Stated goal: Leave out the pictures and retype only the lines from the opening line to the line that holds "scene = bpy.context.scene", both ends included.
+++ Information shown +++
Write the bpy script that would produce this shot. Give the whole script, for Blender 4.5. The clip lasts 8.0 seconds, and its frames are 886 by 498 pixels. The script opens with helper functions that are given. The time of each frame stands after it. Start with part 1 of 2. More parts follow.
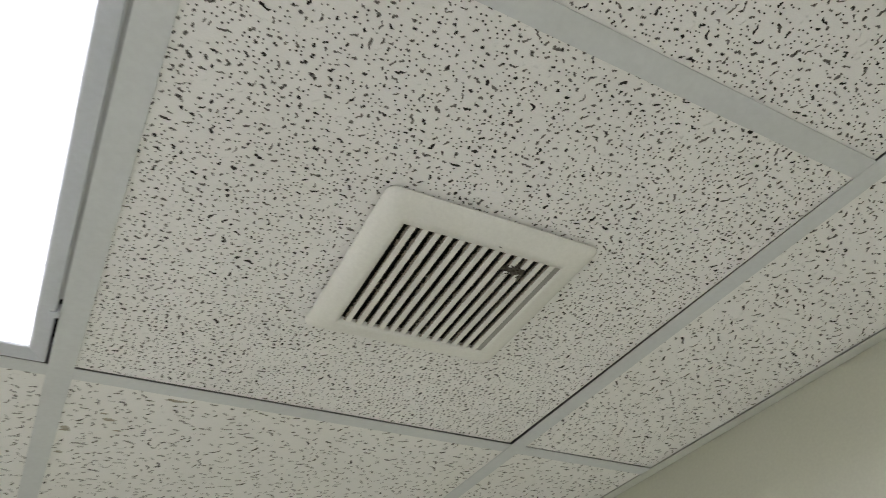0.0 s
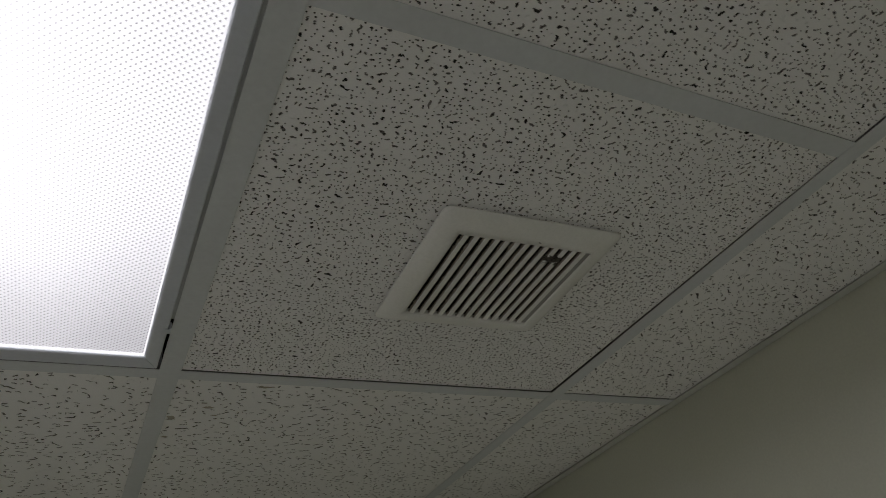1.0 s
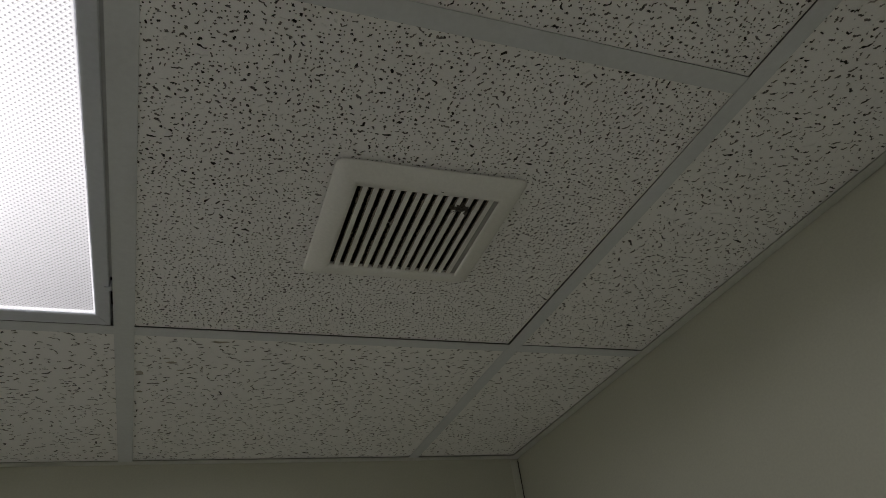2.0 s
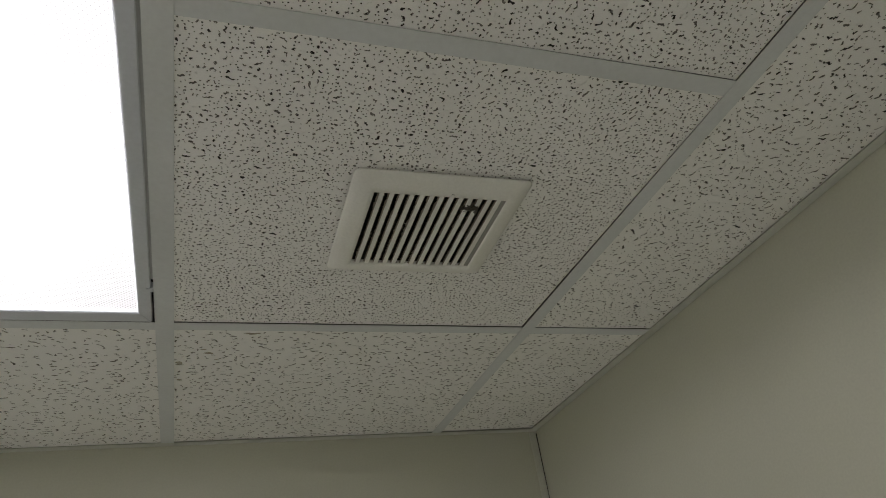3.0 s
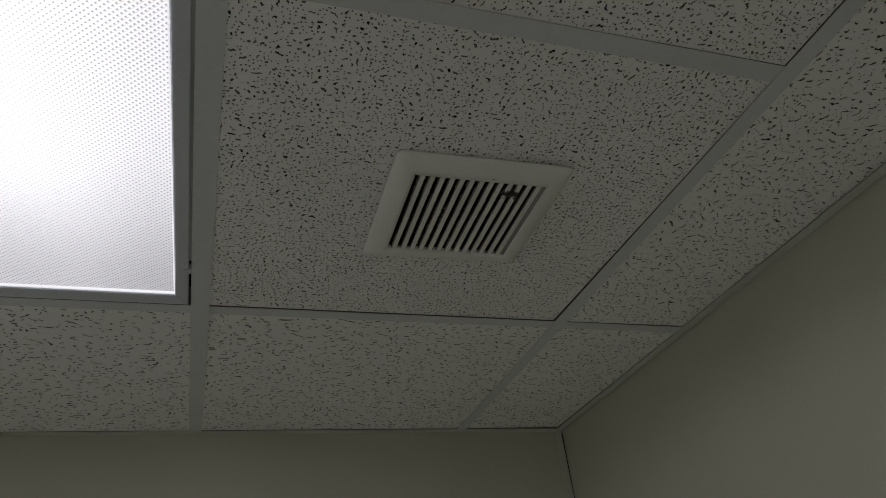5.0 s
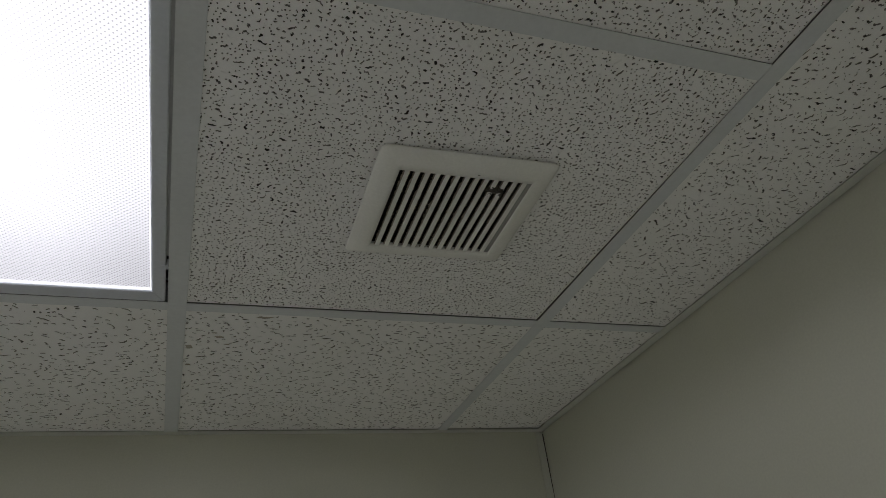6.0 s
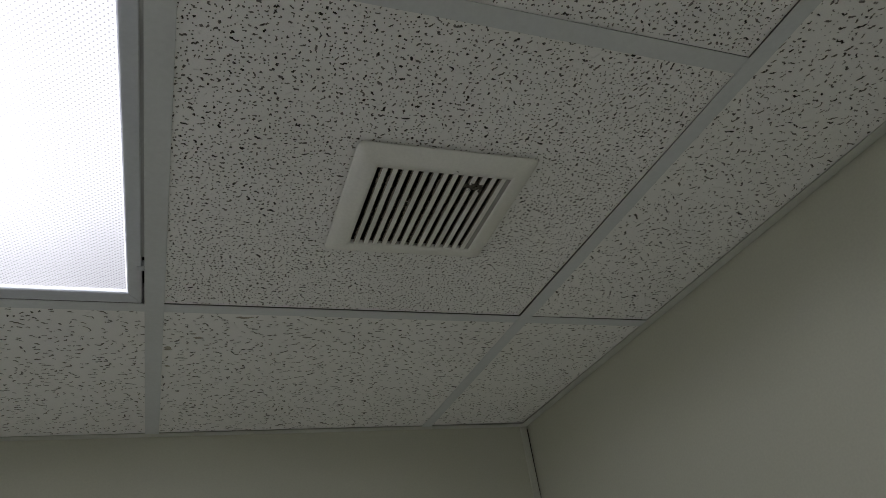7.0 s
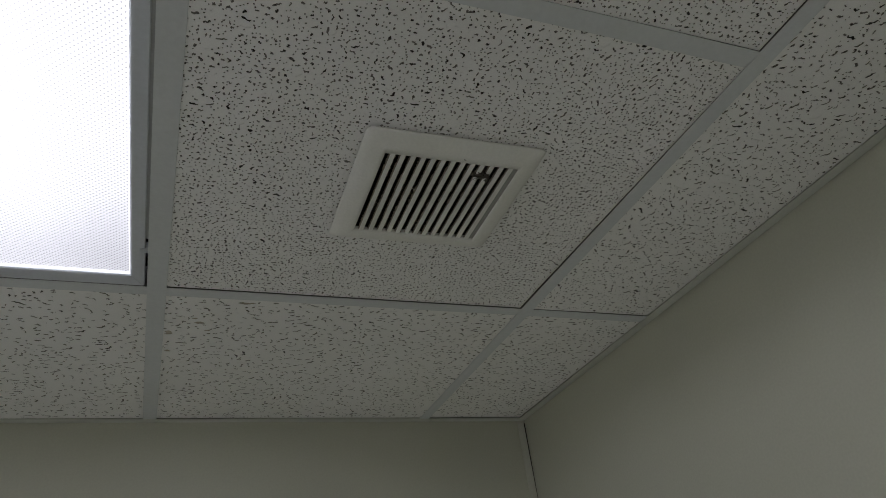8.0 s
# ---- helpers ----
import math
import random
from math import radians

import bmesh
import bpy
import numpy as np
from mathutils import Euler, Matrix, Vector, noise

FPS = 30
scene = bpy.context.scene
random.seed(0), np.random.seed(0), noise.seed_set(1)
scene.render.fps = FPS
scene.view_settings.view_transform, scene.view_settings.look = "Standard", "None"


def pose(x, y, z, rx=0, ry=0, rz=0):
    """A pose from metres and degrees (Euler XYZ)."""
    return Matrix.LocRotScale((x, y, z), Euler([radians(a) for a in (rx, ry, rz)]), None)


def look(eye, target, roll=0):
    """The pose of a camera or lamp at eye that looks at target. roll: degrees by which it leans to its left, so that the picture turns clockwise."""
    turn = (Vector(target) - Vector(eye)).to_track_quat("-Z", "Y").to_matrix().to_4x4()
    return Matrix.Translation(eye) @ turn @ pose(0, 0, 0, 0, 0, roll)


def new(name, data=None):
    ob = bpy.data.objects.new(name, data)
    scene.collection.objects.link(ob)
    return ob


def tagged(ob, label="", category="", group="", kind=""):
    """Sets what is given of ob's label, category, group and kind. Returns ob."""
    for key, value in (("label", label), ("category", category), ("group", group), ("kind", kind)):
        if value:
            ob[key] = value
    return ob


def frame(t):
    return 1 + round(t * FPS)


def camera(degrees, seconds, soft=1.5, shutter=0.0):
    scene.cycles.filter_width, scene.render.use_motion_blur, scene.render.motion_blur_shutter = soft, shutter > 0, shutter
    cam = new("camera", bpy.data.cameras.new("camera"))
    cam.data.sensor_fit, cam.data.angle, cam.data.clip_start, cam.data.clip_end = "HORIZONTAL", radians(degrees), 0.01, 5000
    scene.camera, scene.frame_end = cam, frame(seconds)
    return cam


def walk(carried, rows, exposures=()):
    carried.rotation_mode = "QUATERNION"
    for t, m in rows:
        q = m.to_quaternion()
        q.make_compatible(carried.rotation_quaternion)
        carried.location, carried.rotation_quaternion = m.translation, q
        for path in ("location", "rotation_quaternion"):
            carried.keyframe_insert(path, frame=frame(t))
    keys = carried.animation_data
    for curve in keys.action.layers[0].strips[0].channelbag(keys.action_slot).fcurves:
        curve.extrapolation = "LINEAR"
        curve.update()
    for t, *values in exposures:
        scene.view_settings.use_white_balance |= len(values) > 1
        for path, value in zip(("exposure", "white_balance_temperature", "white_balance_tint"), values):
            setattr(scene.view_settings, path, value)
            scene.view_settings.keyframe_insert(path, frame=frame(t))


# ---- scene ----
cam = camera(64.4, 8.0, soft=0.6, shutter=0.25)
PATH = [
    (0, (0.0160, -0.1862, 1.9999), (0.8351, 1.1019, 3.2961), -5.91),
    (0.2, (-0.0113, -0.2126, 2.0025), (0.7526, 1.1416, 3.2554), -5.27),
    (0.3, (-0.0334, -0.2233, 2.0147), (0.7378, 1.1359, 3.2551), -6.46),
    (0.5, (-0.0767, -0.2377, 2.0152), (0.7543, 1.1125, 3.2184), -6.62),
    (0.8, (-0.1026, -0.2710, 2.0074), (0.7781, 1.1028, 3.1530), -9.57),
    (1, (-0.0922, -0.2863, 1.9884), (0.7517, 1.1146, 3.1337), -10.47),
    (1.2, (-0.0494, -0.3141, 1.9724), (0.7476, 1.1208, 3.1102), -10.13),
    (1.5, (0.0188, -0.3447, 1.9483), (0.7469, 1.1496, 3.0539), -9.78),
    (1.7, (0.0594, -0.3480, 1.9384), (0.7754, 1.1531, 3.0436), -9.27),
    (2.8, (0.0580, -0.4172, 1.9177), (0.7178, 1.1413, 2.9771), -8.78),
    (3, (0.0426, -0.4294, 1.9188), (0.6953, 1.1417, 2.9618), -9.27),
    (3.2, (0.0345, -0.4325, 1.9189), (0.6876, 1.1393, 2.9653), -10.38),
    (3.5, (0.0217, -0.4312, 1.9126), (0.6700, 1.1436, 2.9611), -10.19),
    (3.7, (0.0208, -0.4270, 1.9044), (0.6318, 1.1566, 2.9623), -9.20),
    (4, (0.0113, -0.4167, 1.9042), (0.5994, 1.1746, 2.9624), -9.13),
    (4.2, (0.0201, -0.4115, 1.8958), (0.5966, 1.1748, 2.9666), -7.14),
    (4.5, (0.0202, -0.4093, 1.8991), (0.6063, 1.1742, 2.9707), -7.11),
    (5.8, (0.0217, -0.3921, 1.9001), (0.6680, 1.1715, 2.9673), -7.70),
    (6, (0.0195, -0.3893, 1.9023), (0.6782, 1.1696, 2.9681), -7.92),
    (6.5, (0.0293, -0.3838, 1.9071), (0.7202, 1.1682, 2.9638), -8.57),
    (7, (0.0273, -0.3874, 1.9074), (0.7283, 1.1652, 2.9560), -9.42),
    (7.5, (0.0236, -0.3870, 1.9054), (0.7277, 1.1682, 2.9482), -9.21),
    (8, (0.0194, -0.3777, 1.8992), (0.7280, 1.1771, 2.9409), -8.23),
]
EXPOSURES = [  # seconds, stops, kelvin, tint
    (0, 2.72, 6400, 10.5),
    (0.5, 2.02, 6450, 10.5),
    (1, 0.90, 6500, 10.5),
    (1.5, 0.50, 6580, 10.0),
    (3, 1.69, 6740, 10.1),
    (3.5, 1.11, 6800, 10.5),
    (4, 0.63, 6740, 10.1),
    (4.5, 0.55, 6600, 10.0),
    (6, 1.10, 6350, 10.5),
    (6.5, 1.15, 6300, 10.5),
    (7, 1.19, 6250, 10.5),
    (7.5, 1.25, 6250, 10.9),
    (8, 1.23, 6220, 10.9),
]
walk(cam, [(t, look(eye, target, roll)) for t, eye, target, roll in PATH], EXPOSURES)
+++
Solution to the exercise:
Write the bpy script that would produce this shot. Give the whole script, for Blender 4.5. The clip lasts 8.0 seconds, and its frames are 886 by 498 pixels. The script opens with helper functions that are given. The time of each frame stands after it. Start with part 1 of 2. More parts follow.
0.0 s
1.0 s
2.0 s
3.0 s
5.0 s
6.0 s
7.0 s
8.0 s
# ---- helpers ----
import math
import random
from math import radians

import bmesh
import bpy
import numpy as np
from mathutils import Euler, Matrix, Vector, noise

FPS = 30
scene = bpy.context.scene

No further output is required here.